> GIVEN MATERIAL
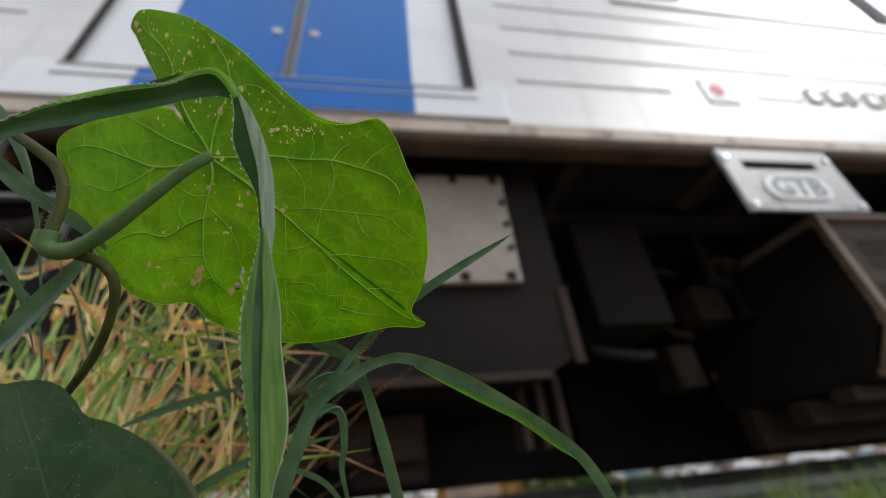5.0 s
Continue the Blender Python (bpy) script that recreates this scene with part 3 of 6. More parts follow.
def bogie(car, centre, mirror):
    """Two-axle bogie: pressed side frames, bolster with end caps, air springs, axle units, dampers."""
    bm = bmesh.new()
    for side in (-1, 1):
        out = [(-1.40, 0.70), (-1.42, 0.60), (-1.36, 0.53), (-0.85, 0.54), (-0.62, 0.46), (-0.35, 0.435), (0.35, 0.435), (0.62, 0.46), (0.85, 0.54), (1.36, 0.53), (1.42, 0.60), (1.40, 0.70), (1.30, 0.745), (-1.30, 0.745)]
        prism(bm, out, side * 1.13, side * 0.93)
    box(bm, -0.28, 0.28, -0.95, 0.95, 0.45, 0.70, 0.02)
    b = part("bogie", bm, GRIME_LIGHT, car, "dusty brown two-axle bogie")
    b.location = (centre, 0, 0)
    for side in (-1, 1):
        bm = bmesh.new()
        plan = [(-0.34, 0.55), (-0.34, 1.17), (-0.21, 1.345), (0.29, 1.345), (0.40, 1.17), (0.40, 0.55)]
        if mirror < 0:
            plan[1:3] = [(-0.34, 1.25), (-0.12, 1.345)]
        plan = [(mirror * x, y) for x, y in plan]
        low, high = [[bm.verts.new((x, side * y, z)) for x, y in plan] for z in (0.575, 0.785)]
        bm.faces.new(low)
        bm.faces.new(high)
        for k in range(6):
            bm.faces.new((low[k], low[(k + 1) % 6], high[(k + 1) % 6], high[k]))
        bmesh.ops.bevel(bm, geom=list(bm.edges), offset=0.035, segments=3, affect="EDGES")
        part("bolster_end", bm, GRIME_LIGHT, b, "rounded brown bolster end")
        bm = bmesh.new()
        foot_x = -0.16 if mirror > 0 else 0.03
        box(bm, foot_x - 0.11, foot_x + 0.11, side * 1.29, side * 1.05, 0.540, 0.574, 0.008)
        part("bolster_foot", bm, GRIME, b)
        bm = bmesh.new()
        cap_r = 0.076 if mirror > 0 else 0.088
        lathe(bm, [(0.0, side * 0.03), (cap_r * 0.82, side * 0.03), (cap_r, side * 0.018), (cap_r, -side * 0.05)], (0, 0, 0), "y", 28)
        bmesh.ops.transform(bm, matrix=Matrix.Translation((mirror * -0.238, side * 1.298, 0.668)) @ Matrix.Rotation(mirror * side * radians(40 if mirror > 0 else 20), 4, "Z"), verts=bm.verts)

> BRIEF
Write out again, unchanged, every line from the line containing "Continue the Blender" to the final line of the material above.

> TASK ANSWER
Continue the Blender Python (bpy) script that recreates this scene with part 3 of 6. More parts follow.
def bogie(car, centre, mirror):
    """Two-axle bogie: pressed side frames, bolster with end caps, air springs, axle units, dampers."""
    bm = bmesh.new()
    for side in (-1, 1):
        out = [(-1.40, 0.70), (-1.42, 0.60), (-1.36, 0.53), (-0.85, 0.54), (-0.62, 0.46), (-0.35, 0.435), (0.35, 0.435), (0.62, 0.46), (0.85, 0.54), (1.36, 0.53), (1.42, 0.60), (1.40, 0.70), (1.30, 0.745), (-1.30, 0.745)]
        prism(bm, out, side * 1.13, side * 0.93)
    box(bm, -0.28, 0.28, -0.95, 0.95, 0.45, 0.70, 0.02)
    b = part("bogie", bm, GRIME_LIGHT, car, "dusty brown two-axle bogie")
    b.location = (centre, 0, 0)
    for side in (-1, 1):
        bm = bmesh.new()
        plan = [(-0.34, 0.55), (-0.34, 1.17), (-0.21, 1.345), (0.29, 1.345), (0.40, 1.17), (0.40, 0.55)]
        if mirror < 0:
            plan[1:3] = [(-0.34, 1.25), (-0.12, 1.345)]
        plan = [(mirror * x, y) for x, y in plan]
        low, high = [[bm.verts.new((x, side * y, z)) for x, y in plan] for z in (0.575, 0.785)]
        bm.faces.new(low)
        bm.faces.new(high)
        for k in range(6):
            bm.faces.new((low[k], low[(k + 1) % 6], high[(k + 1) % 6], high[k]))
        bmesh.ops.bevel(bm, geom=list(bm.edges), offset=0.035, segments=3, affect="EDGES")
        part("bolster_end", bm, GRIME_LIGHT, b, "rounded brown bolster end")
        bm = bmesh.new()
        foot_x = -0.16 if mirror > 0 else 0.03
        box(bm, foot_x - 0.11, foot_x + 0.11, side * 1.29, side * 1.05, 0.540, 0.574, 0.008)
        part("bolster_foot", bm, GRIME, b)
        bm = bmesh.new()
        cap_r = 0.076 if mirror > 0 else 0.088
        lathe(bm, [(0.0, side * 0.03), (cap_r * 0.82, side * 0.03), (cap_r, side * 0.018), (cap_r, -side * 0.05)], (0, 0, 0), "y", 28)
        bmesh.ops.transform(bm, matrix=Matrix.Translation((mirror * -0.238, side * 1.298, 0.668)) @ Matrix.Rotation(mirror * side * radians(40 if mirror > 0 else 20), 4, "Z"), verts=bm.verts)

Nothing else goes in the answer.